Cover crop costs vary significantly: new data from 83 Minnesota farms shows

farm with a barn in the background

Data on the financial impacts of climate-smart practices, like cover crops, can help inform farmers’ financial decisions when considering these practices. While cover crops can help improve soil health and make farms more resilient to extreme weather, farmers continue to have questions about the types of financial impacts cover crops will have on their operations. A multi-year collaborative project is collecting and analyzing data to help farmers and their advisers answer these questions.

New financial data from 121 farms in Minnesota

In 2021, Environmental Defense Fund, the University of Minnesota’s Center for Farm Financial Management, the Minnesota State Farm Business Management program, and the University of Minnesota Extension’s Southwest Minnesota Farm Business Management Association began a collaborative effort to gather farm-level financial data on cover crops. The project is collecting detailed financial data on cover crops between 2022-2024 from corn, soybean, wheat and corn silage fields across Minnesota. Over that time, 121 Minnesota producers will contribute detailed cover crop financial data to the FINBIN database, the largest publicly available farm financial database in the U.S. In 2022, 83 farmers contributed cover crop data; 38 others planted cover crops and will contribute data in 2023.

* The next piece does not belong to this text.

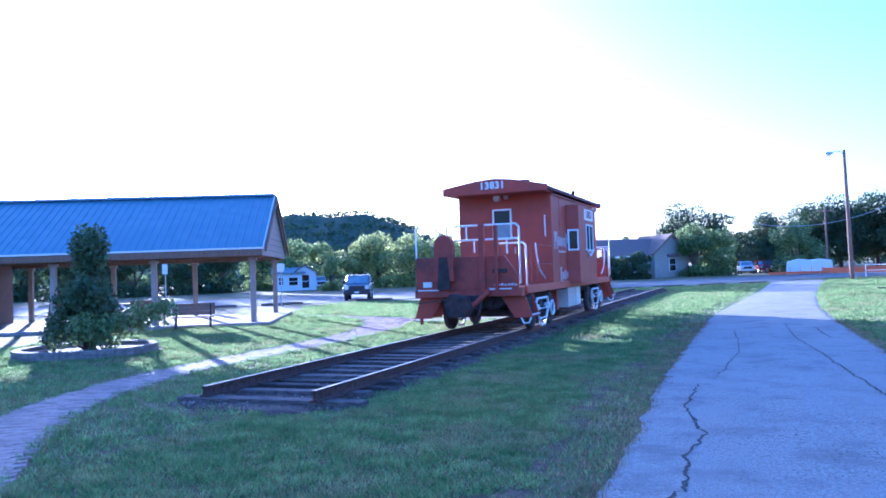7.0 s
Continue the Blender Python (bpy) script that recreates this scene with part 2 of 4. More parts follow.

The project aims to inform producer decisions by analyzing actual farm financial data. The data and insights from this project may also provide value to federal and local cost-share programs, agricultural lending solutions, and other climate-smart initiatives. Here is what you need to know from the first year of data:

  1. 2022 cover crop costs varied significantly based on their intended purpose.

The project evaluated direct expenses for five cover crop types in 2022: rye, rye used for silage, cover crops used for forage, cover crop mixes mainly containing rye, and other cover crop mixes. While the average total direct expense for cover crops, which includes expenses like seed, fertilizer, chemicals, fuel and oil, repairs, and custom hire, was $74 per acre, the total direct expenses ranged from an average of $53 per acre for a simple rye cover crop to an average of $130 per acre for rye cover crop used for silage.

The cover crops also generated gross returns for farmers by producing livestock feed, grazing the cover crop, obtaining cost-share payments and other incentive payments. These average gross returns ranged from $7 per acre for a rye cover crop to $191 per acre for rye silage.

Bar graph chart displaying returns and expenses of cover crops


  1. Net returns of most commodity crops following cover crops were lower than the average Minnesota farm.

Throughout the three years of the project, the gross returns, total expenses and net returns for the commodity crops grown after a cover crop will be compared to the average of all Minnesota farms. The cover crop groups’ fields with and without cover crops will also be compared.

In 2022, a comparison of the cover crop groups’ fields with cover crops and their fields without cover crops showed that corn and soybeans in northern Minnesota and wheat across the state were more profitable after cover crops, while fields without cover crops were more profitable for corn and soybeans in southern Minnesota, and corn silage across the state.

In all cases except for soybeans in Southern Minnesota and corn silage across Minnesota, the yields in the cover crops group’s  fields with cover crops were higher than yields in the group’s fields without cover crops. And in most cases, the total expenses of commodity crops were lower when planted after a cover crop.

When analyzing all Minnesota farms in the FINBIN database in 2022, corn, soybean, and corn silage fields with cover crops had lower net returns than fields without cover crops. The net return of corn fields with cover crops was 7% lower in southern Minnesota and 9% lower in northern Minnesota than in fields without cover crops. Soybean fields with cover crops had 50% lower returns in southern Minnesota and 5% lower returns in northern Minnesota compared to fields with cover crops. Wheat fields with cover crops, on the other hand, had net returns that were $101 (75%) higher than fields without cover crops.

What to expect next

The 2022 cover crop financial data gathered from Minnesota farmers provide preliminary insights about the financial impacts of cover crops that will be evaluated further over the next two years. The project also aims to track individual fields using cover crops over time to evaluate how those fields perform across the crop rotation.

The insights from this project will help answer questions about the types of financial impacts cover crops will have on a farm’s operation, and it can equip agricultural stakeholders, including agricultural lenders, food companies, and farm advisers, to support profitable investments in cover crops.